= OBJECTIVE =
Reproduce the listing below character for character; drop every image.

┌─ DATA SHOWN

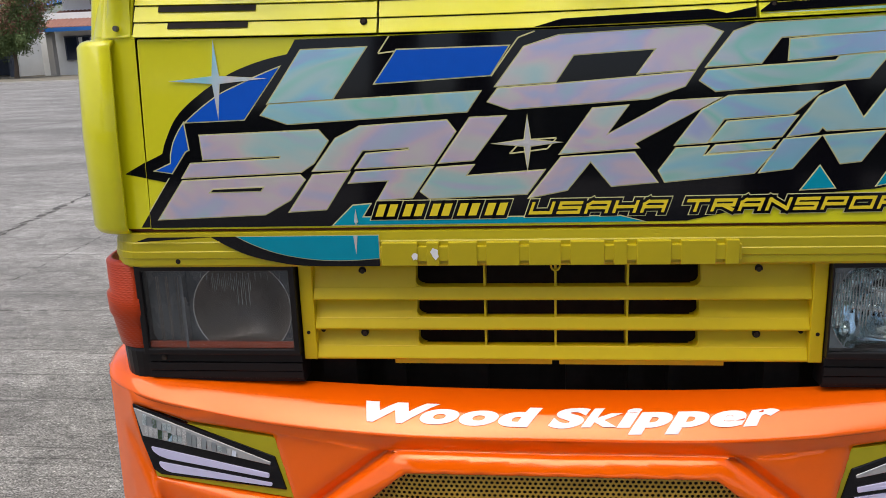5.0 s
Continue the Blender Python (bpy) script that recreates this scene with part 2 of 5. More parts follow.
for worn, low, high, grain in ((JOINT, 0.40, 0.60, 16), (PALE, 0.42, 0.62, 60), (CRACK, 0.28, 0.46, 30)):
    # the strip is broken up where grit has filled it level
    jn, jl = worn.node_tree.nodes, worn.node_tree.links
    clear, broken, gaps, cut = jn.new("ShaderNodeBsdfTransparent"), jn.new("ShaderNodeMixShader"), jn.new("ShaderNodeTexNoise"), jn.new("ShaderNodeMapRange")
    gaps.inputs["Scale"].default_value, gaps.inputs["Detail"].default_value = grain, 8
    cut.inputs["From Min"].default_value, cut.inputs["From Max"].default_value, cut.inputs["To Max"].default_value = low, high, 0.9
    jl.new(jn.new("ShaderNodeTexCoord").outputs["Object"], gaps.inputs["Vector"])
    jl.new(gaps.outputs["Fac"], cut.inputs["Value"])
    jl.new(cut.outputs["Result"], broken.inputs["Fac"])
    jl.new(clear.outputs["BSDF"], broken.inputs[1])
    jl.new(jn["Principled BSDF"].outputs["BSDF"], broken.inputs[2])
    jl.new(broken.outputs["Shader"], jn["Material Output"].inputs["Surface"])
GRASS = material("verge grass", (0.09, 0.11, 0.04), 0.9, var=0.4, scale=3, bump=0.5, bump_scale=30)
WALL_WHITE = material("white rendered wall", (0.84, 0.86, 0.87), 0.8, var=0.06, stain=0.3, stain_scale=0.4)
WINDOW_DARK = material("dark window glass", (0.02, 0.03, 0.06), 0.1, var=0.2, coat=0.5)
BLUE_STEEL = material("dark blue sheet", (0.07, 0.085, 0.13), 0.5, var=0.15, scale=2)
SOIL = material("verge soil", (0.17, 0.155, 0.12), 0.9, var=0.4, scale=3, bump=0.5, bump_scale=30)
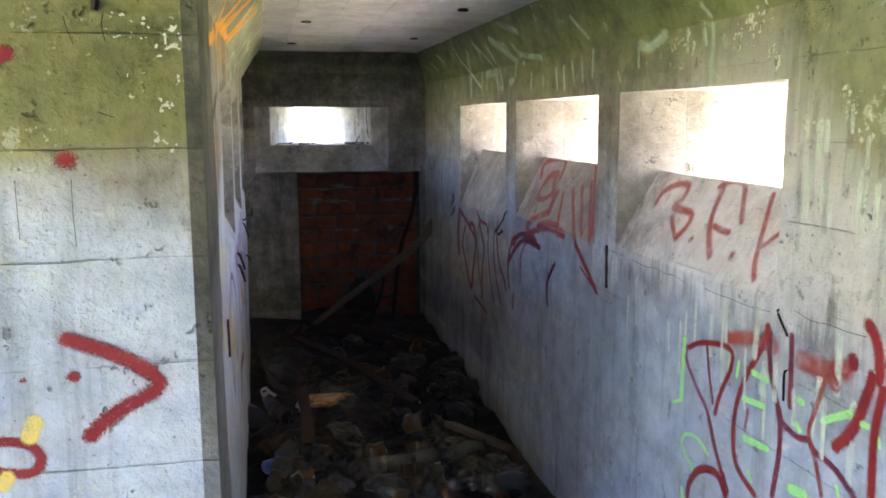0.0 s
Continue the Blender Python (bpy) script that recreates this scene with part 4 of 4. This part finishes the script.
def cheek_crack(d, z0, z1, width, seed, east=True):
    """A ragged upright crack in a cheek of the end slit, at depth d."""
    r = random.Random(seed)
    (k0, a0, b0, _, _), (k1, a1, b1, _, _) = END_SLIT[1:]
    t = (d - k0) / (k1 - k0)
    x = b0 + (b1 - b0) * t - 0.0025 if east else a0 + (a1 - a0) * t + 0.0025
    slope = ((b1 - b0) if east else (a1 - a0)) / (k1 - k0)
    verts, faces = [], []
    n = max(4, int((z1 - z0) / 0.015))
    c = 0.0
    for i in range(n + 1):
        c += r.uniform(-0.006, 0.006)
        w = width * r.uniform(0.3, 1.0)
        for e in (c - w, c + w):
            verts.append(tuple(worn((x + slope * e, YE + d + e, z0 + (z1 - z0) * i / n))))
    for i in range(n):
        faces.append((2 * i, 2 * i + 1, 2 * i + 3, 2 * i + 2))
    tagged(mesh_object("cheek_crack", verts, faces, M_HOLE), "dark ragged crack in the cheek of the slit", "crack", kind="stuff")


for d, z0, z1, w, east in ((0.15, 1.38, 1.605, 0.010, True), (0.30, 1.47, 1.60, 0.006, True), (0.34, 1.40, 1.55, 0.005, True), (0.30, 1.36, 1.56, 0.006, False), (0.42, 1.36, 1.44, 0.010, False)):
    cheek_crack(d, z0, z1, w, int(d * 100), east)
# strokes along its top and sides paint shade together with mottled soot
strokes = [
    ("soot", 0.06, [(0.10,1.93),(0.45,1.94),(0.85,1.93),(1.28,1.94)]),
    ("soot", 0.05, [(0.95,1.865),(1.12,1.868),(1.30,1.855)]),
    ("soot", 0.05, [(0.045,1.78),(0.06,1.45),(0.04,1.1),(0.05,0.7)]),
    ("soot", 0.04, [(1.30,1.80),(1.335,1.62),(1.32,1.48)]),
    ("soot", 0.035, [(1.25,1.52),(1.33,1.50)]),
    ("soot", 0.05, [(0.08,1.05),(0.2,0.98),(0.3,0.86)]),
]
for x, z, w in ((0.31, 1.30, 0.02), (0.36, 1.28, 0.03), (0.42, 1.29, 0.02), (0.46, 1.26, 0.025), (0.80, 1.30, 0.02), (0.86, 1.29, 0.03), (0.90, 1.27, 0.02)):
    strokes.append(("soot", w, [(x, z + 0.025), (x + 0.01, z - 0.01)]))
ribbons("soot_and_shade", "E", strokes, "dark sooty damp stains and painted shade on the end wall", "stain", kind="stuff")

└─

= EXERCISE RESPONSE =
5.0 s
Continue the Blender Python (bpy) script that recreates this scene with part 2 of 5. More parts follow.
for worn, low, high, grain in ((JOINT, 0.40, 0.60, 16), (PALE, 0.42, 0.62, 60), (CRACK, 0.28, 0.46, 30)):
    # the strip is broken up where grit has filled it level
    jn, jl = worn.node_tree.nodes, worn.node_tree.links
    clear, broken, gaps, cut = jn.new("ShaderNodeBsdfTransparent"), jn.new("ShaderNodeMixShader"), jn.new("ShaderNodeTexNoise"), jn.new("ShaderNodeMapRange")
    gaps.inputs["Scale"].default_value, gaps.inputs["Detail"].default_value = grain, 8
    cut.inputs["From Min"].default_value, cut.inputs["From Max"].default_value, cut.inputs["To Max"].default_value = low, high, 0.9
    jl.new(jn.new("ShaderNodeTexCoord").outputs["Object"], gaps.inputs["Vector"])
    jl.new(gaps.outputs["Fac"], cut.inputs["Value"])
    jl.new(cut.outputs["Result"], broken.inputs["Fac"])
    jl.new(clear.outputs["BSDF"], broken.inputs[1])
    jl.new(jn["Principled BSDF"].outputs["BSDF"], broken.inputs[2])
    jl.new(broken.outputs["Shader"], jn["Material Output"].inputs["Surface"])
GRASS = material("verge grass", (0.09, 0.11, 0.04), 0.9, var=0.4, scale=3, bump=0.5, bump_scale=30)
WALL_WHITE = material("white rendered wall", (0.84, 0.86, 0.87), 0.8, var=0.06, stain=0.3, stain_scale=0.4)
WINDOW_DARK = material("dark window glass", (0.02, 0.03, 0.06), 0.1, var=0.2, coat=0.5)
BLUE_STEEL = material("dark blue sheet", (0.07, 0.085, 0.13), 0.5, var=0.15, scale=2)
SOIL = material("verge soil", (0.17, 0.155, 0.12), 0.9, var=0.4, scale=3, bump=0.5, bump_scale=30)
0.0 s
Continue the Blender Python (bpy) script that recreates this scene with part 4 of 4. This part finishes the script.
def cheek_crack(d, z0, z1, width, seed, east=True):
    """A ragged upright crack in a cheek of the end slit, at depth d."""
    r = random.Random(seed)
    (k0, a0, b0, _, _), (k1, a1, b1, _, _) = END_SLIT[1:]
    t = (d - k0) / (k1 - k0)
    x = b0 + (b1 - b0) * t - 0.0025 if east else a0 + (a1 - a0) * t + 0.0025
    slope = ((b1 - b0) if east else (a1 - a0)) / (k1 - k0)
    verts, faces = [], []
    n = max(4, int((z1 - z0) / 0.015))
    c = 0.0
    for i in range(n + 1):
        c += r.uniform(-0.006, 0.006)
        w = width * r.uniform(0.3, 1.0)
        for e in (c - w, c + w):
            verts.append(tuple(worn((x + slope * e, YE + d + e, z0 + (z1 - z0) * i / n))))
    for i in range(n):
        faces.append((2 * i, 2 * i + 1, 2 * i + 3, 2 * i + 2))
    tagged(mesh_object("cheek_crack", verts, faces, M_HOLE), "dark ragged crack in the cheek of the slit", "crack", kind="stuff")


for d, z0, z1, w, east in ((0.15, 1.38, 1.605, 0.010, True), (0.30, 1.47, 1.60, 0.006, True), (0.34, 1.40, 1.55, 0.005, True), (0.30, 1.36, 1.56, 0.006, False), (0.42, 1.36, 1.44, 0.010, False)):
    cheek_crack(d, z0, z1, w, int(d * 100), east)
# strokes along its top and sides paint shade together with mottled soot
strokes = [
    ("soot", 0.06, [(0.10,1.93),(0.45,1.94),(0.85,1.93),(1.28,1.94)]),
    ("soot", 0.05, [(0.95,1.865),(1.12,1.868),(1.30,1.855)]),
    ("soot", 0.05, [(0.045,1.78),(0.06,1.45),(0.04,1.1),(0.05,0.7)]),
    ("soot", 0.04, [(1.30,1.80),(1.335,1.62),(1.32,1.48)]),
    ("soot", 0.035, [(1.25,1.52),(1.33,1.50)]),
    ("soot", 0.05, [(0.08,1.05),(0.2,0.98),(0.3,0.86)]),
]
for x, z, w in ((0.31, 1.30, 0.02), (0.36, 1.28, 0.03), (0.42, 1.29, 0.02), (0.46, 1.26, 0.025), (0.80, 1.30, 0.02), (0.86, 1.29, 0.03), (0.90, 1.27, 0.02)):
    strokes.append(("soot", w, [(x, z + 0.025), (x + 0.01, z - 0.01)]))
ribbons("soot_and_shade", "E", strokes, "dark sooty damp stains and painted shade on the end wall", "stain", kind="stuff")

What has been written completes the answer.